2. The video walks Mac users through installing and setting up a MySQL database. Your method differs, and it was explained in parts one and two linked above. I try to make it clear about when I’m dealing only with Mac users, but I wanted to give you a heads up on that.

Everyone using this method will need to download this file. Just save it to the desktop. The video will walk you through the rest.

You will also need these two lines of code. The video will tell you how to do it.

cd /usr/local/mysql/bin

./mysqladmin -u root password ‘password’

I will be monitoring the comments more closely, so let me know if you have any questions.
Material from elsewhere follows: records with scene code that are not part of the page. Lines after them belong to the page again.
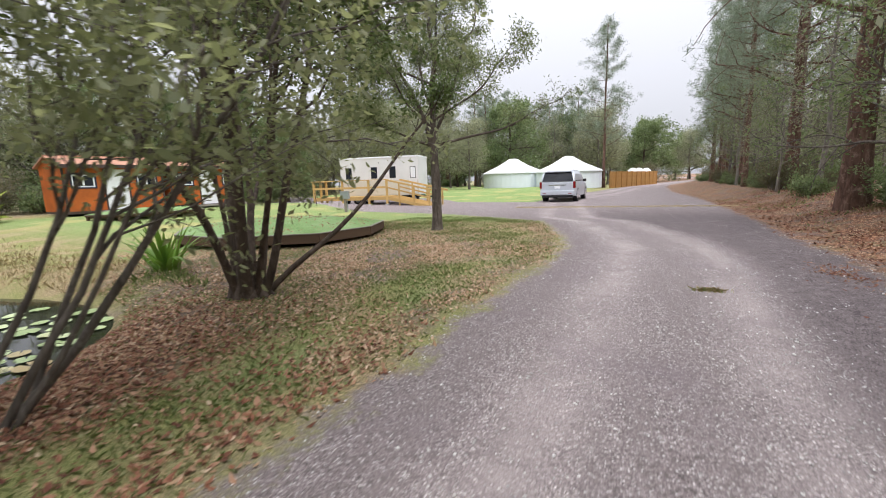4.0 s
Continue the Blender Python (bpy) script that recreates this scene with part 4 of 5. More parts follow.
def trailer():
    """A white box trailer on wheels: x along its length."""
    z = ground_z(-15.5, 33)
    ob = thing("office_trailer", pose(-14.95, 31.8, z, 0, 0, 9), "white box trailer with small windows beside a timber porch", "trailer")
    L, D = 6.2, 2.5
    part("upper_body", box((-L / 2, 0, 0.62), (L / 2, D, 3.46), 0.07), TRAILER_SKIN, ob)
    part("lower_band", box((-L / 2 + 0.03, -0.012, 0.66), (L / 2 - 0.03, 0.02, 1.75), 0.004), TRAILER_LOW, ob)
    part("roof_edge", box((-L / 2 - 0.02, -0.03, 3.38), (L / 2 + 0.02, D + 0.03, 3.49), 0.03), WHITE, ob)
    part("chassis", box((-L / 2 + 0.2, 0.3, 0.42), (L / 2 - 0.2, D - 0.3, 0.62), 0.02), BLACK, ob)
    part("hitch", beam((L / 2 - 0.2, D / 2, 0.5), (L / 2 + 1.1, D / 2, 0.42), 0.12, 0.12), BLACK, ob)
    for x in (-2.6, -0.55, 0.9):
        w = part("window", box((x, -0.028, 1.95), (x + 0.42, -0.006, 2.72), 0.01), GLASS, ob, "narrow dark window")
        part("frame", box((x - 0.035, -0.02, 1.915), (x + 0.455, -0.003, 2.755), 0.01), BLACK, w)
    d = part("door", box((2.38, -0.03, 0.8), (2.98, -0.006, 2.86), 0.01), TRAILER_SKIN, ob)
    part("door_window", box((2.5, -0.04, 1.9), (2.86, -0.028, 2.65), 0.01), WHITE, d)
    part("door_window_frame", box((2.46, -0.036, 1.86), (2.9, -0.031, 2.69), 0.01), BLACK, d)
    for x in (-2.2, 0.0, 1.2):
        part("marker_lamp", box((x, -0.035, 3.02), (x + 0.1, -0.006, 3.08), 0.01), BLACK, ob)
    for x in (-1.9, -1.0, 2.6, -2.9):
        wheel = part("wheel", rod((x, 0.22, 0.36), (x, 0.46, 0.36), 0.36, n=20), RUBBER, ob)
        part("rim", rod((x, 0.21, 0.36), (x, 0.219, 0.36), 0.2, n=16), METAL, wheel)
    for x in (-2.8, 2.8):
        part("jack_stand", rod((x, 0.4, 0.0), (x, 0.4, 0.45), 0.09, 0.06), METAL, ob)


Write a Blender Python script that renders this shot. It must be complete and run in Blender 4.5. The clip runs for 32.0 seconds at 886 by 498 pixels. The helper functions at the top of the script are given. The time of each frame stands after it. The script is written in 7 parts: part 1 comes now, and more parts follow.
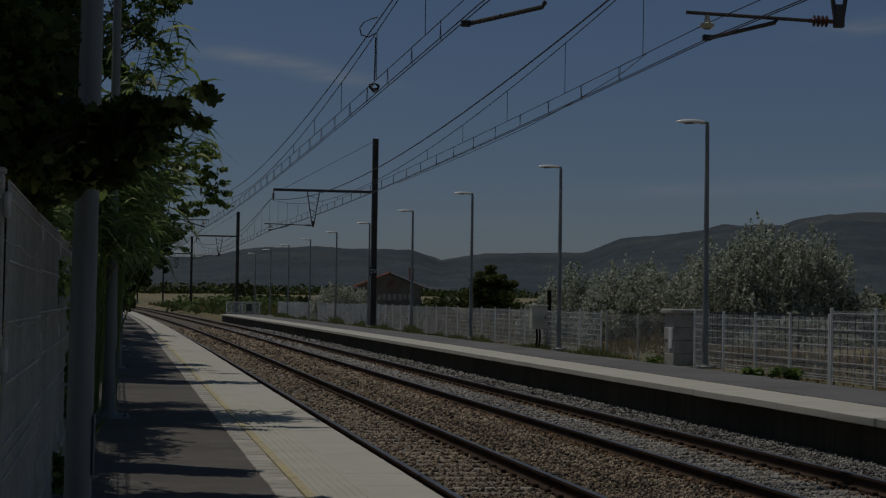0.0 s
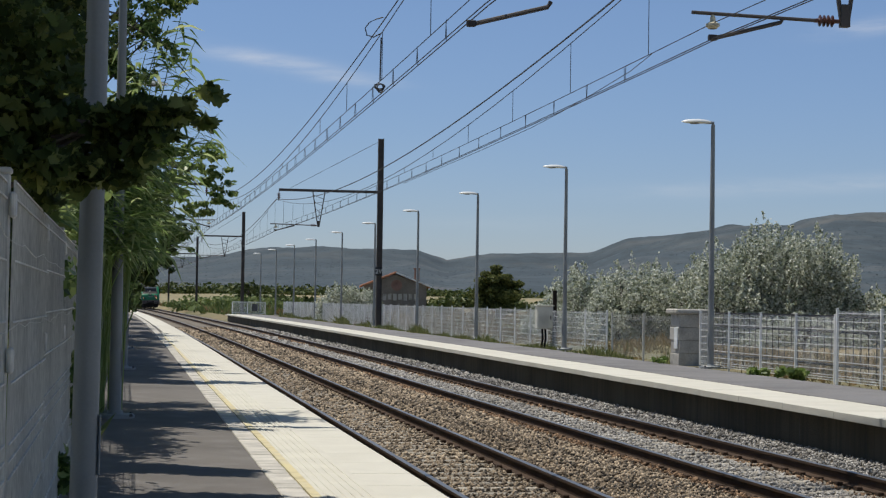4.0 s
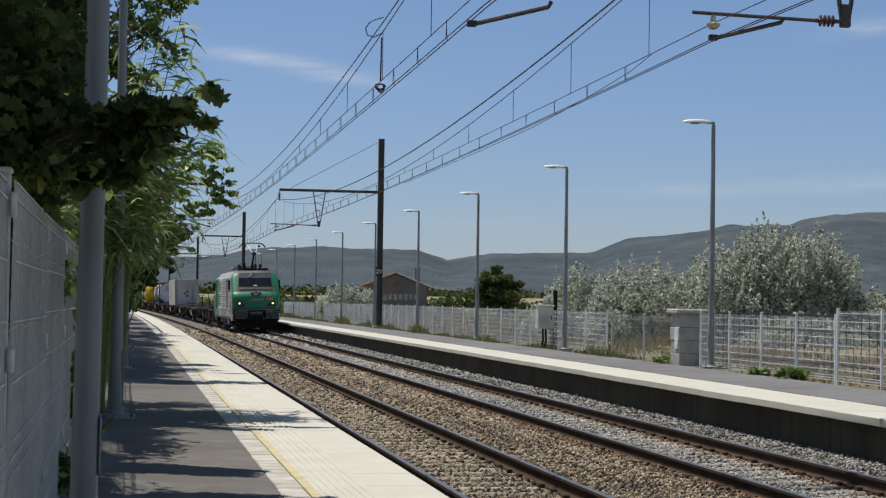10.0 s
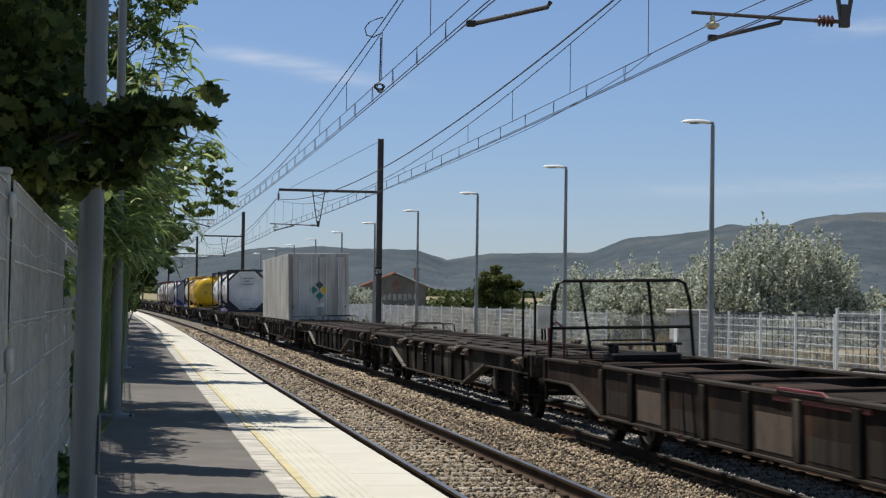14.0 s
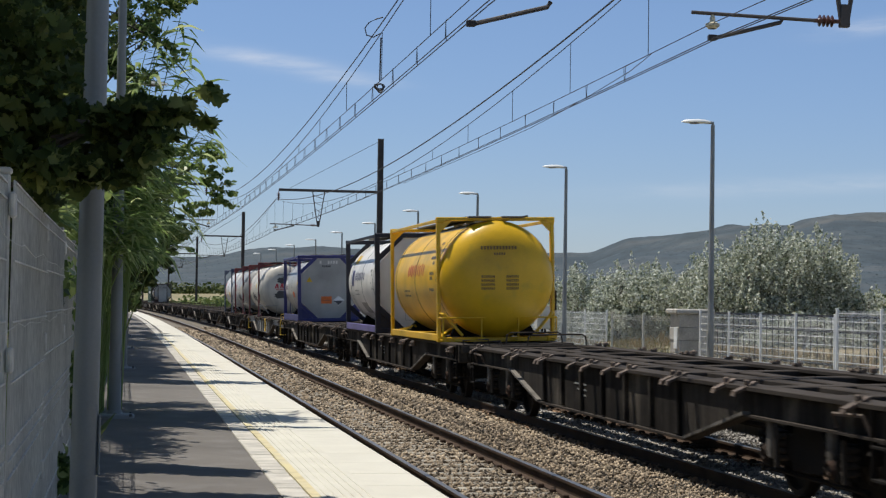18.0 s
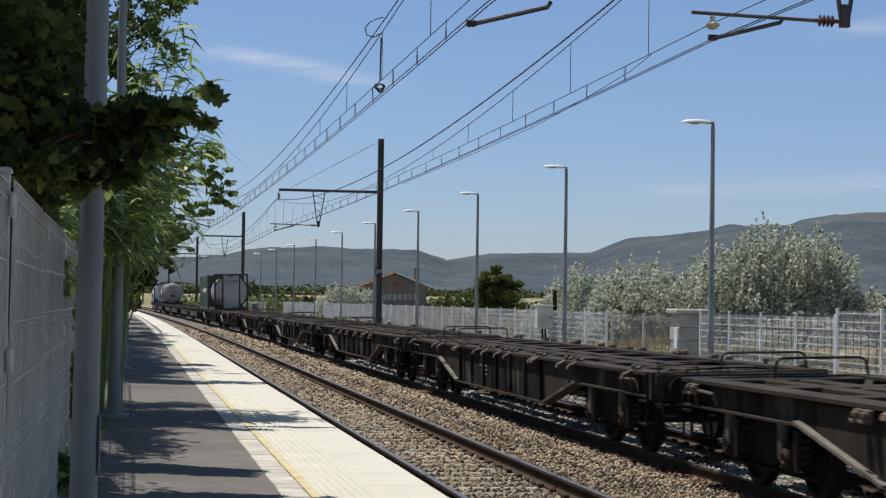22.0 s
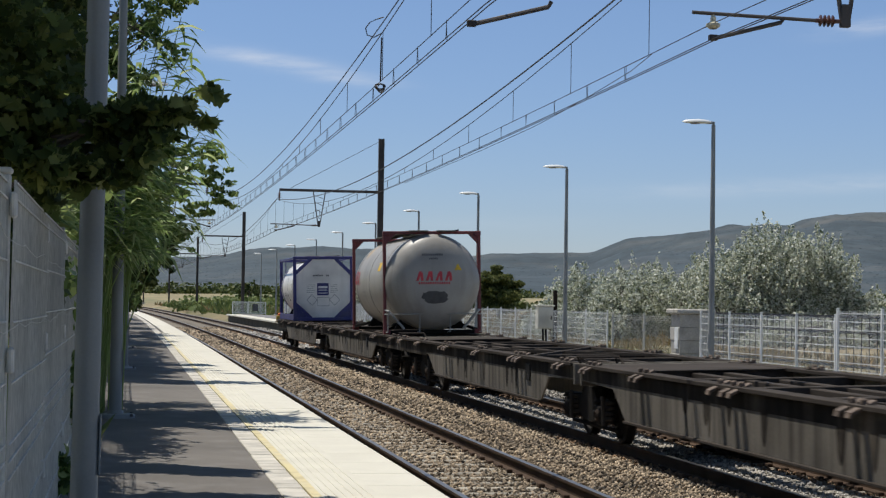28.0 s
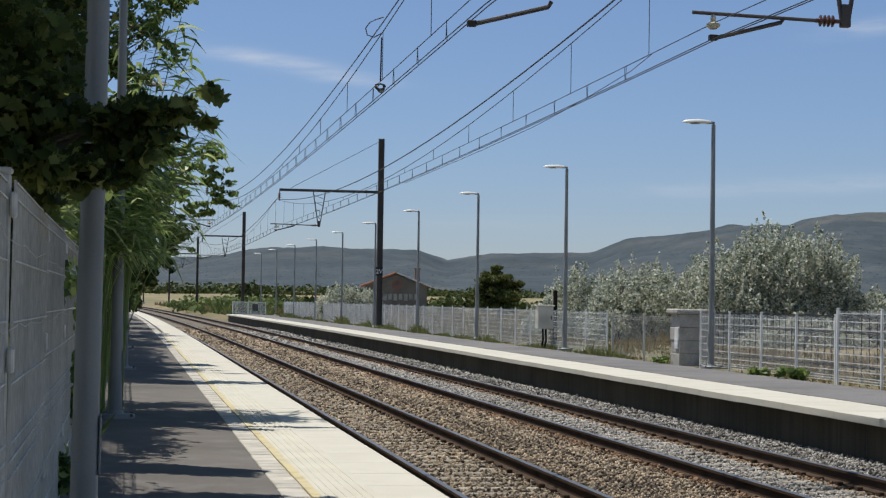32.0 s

Thanks, and good luck.





David G. Temple is the Managing Editor of TechGraphs and a contributor to FanGraphs, NotGraphs and The Hardball Times. He hosts the award-eligible podcast Stealing Home. Dayn Perry once called him a "Bible Made of Lasers." Follow him on Twitter @davidgtemple.

10 Comments
Oldest
Newest Most Voted
Inline Feedbacks
View all comments
fromthemachine
9 years ago

David, are you planning on continuing this series with a basic search/terms tutorial for MySQL?

Thanks in advance.

Ed Miller
9 years ago

This series has been super helpful. Eagerly awaiting Part 4.

Michael Ruston
9 years ago

David, this is great, thanks!
Couple questions-
1) In Part 2 of this series did you mention to run partition.sql (in addition to events.sql, games.sql, and subs.sql?)
2) When I tried to run partition.sql, I got this: (for both the events table and games table)
“Error Code: 1526. Table has no partition for value 2010”
I think it’s because the schema for these tables only includes years up to 2009, as defined on lines 351 and 537 of retrosheet_table_schema.sql
Is that what’s causing that error code?
Thanks again!

Ryan J Lind
9 years ago

That is because the initial retrosheet table schema.sql has not been updated. You see lines like:

“PARTITION BY LIST (YEAR_ID) (PARTITION p1 VALUES IN (1921) ENGINE = MYISAM, PARTITION p2 VALUES IN (1922) ENGINE = MYISAM, …”

If you scroll to the very end you can see it only goes to 2009. Partitions for the years 2010,2011,2012,2013 and 2014 will need to be added manually. Update the sql file and then re run ONLY the parts that drop/create events, games, sub. Do not run the parts of the file that drop and create events_bck because that is where all your data lives until you run partitions.sql

Email me if you need help.
Ryan

Michael Ruston
9 years ago
Reply to  Ryan J Lind

Thanks Ryan, that was exactly it!

Dustin
9 years ago

For those of us that aren’t savvy enough to understand everything that’s happening in each of these files, a tutorial that shows how to update the database at the end of each season (when the new retrosheet events file is released) would be a godsend.

Dustin
9 years ago
Reply to  Dustin

Piggybacking on an earlier comment about partitions.sql, when is that sql file supposed to be executed?

Dustin
9 years ago
Reply to  Dustin

I was able to figure out how to update the database by looking through the existing files and modifying as necessary for future seasons.

One other question, though, what is the process for working with a partitioned table? For example, if you wanted to return all of the at-bats for Sammy Sosa during the 1998 HR record season, I would expect this would be the syntax:

SELECT * FROM events PARTITION (p49) WHERE BAT_ID = ‘sosasa01’

However, this result returns null (no records), regardless of what playerID you put into the BAT_ID. Is there something special that has to be done when using SELECT on a partitioned table?

Isaac Sasson
8 years ago

While connecting to the server on Sequel Pro I am getting a message saying “Access Denied”. Any help??